Dutch marine services group Fugro sank 20 percent after it warned that it will not pay a dividend over 2014 due to deteriorating markets and price pressure on oil and gas projects. The news knocked the shares of peers Saipem, CGG and Subsea, down 1.8-4.4 percent.

Europe's largest semiconductor company STMicroelectronics shed 7 percent after posting higher than expected quarterly net profit but saying margins would be flat and revenue would decline in the final quarter due to a softening market.

Around Europe, the UK's FTSE 100 index was up 0.7 percent, Germany's DAX index up 0.7 percent, and France's CAC 40 up 0.1 percent.

When it concludes a two-day meeting on Wednesday, the Fed is expected to announce the end of its bond-buying stimulus while restating its willingness to wait before hiking interest rates, which should reassure markets.

"All eyes are on the Fed, which is set to announce the end of quantitative easing. Investors will certainly remain cautious ahead of the statement," Barclays France fund manager Philippe Cohen said.

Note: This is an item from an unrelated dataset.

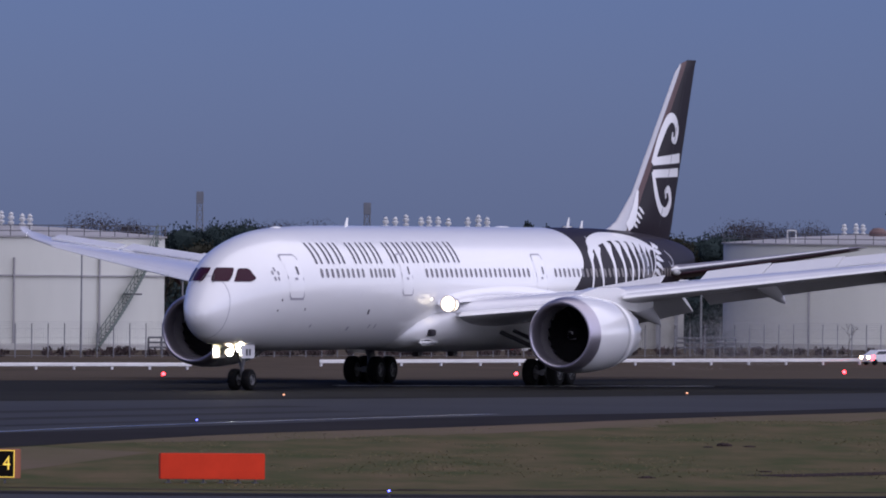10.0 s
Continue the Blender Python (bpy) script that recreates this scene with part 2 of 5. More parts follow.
def box(bm, x0, x1, y0, y1, z0, z1, m=None):
    v = [Vector((x, y, z)) for z in (z0, z1) for x, y in ((x0, y0), (x1, y0), (x1, y1), (x0, y1))]
    if m is not None:
        v = [m @ p for p in v]
    v = [bm.verts.new(p) for p in v]
    for f in ((3, 2, 1, 0), (4, 5, 6, 7), (0, 1, 5, 4), (1, 2, 6, 5), (2, 3, 7, 6), (3, 0, 4, 7)):
        bm.faces.new([v[k] for k in f])
    return bm


def bevel_box(x0, x1, y0, y1, z0, z1, r=0.02):
    bm = box(bmesh.new(), x0, x1, y0, y1, z0, z1)
    bmesh.ops.bevel(bm, geom=bm.edges[:], offset=r, segments=2, affect="EDGES")
    return bm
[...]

US stocks rose more than 1 percent on Tuesday, with the S&P 500 ending above its 50-day moving average for the first time in almost a month, helped by strong quarterly results from a number of blue-chips.

About a third of companies listed on the STOXX Europe 600 benchmark index have reported results so far in the earnings season, with 67 percent of them meeting or beating profit forecasts, and 59 percent meeting or beating revenue forecasts, according to Thomson Reuters Starmine data.

In absolute terms, European companies have posted a 13.6 percent rise in quarterly earnings, and a 0.7 percent rise in revenue.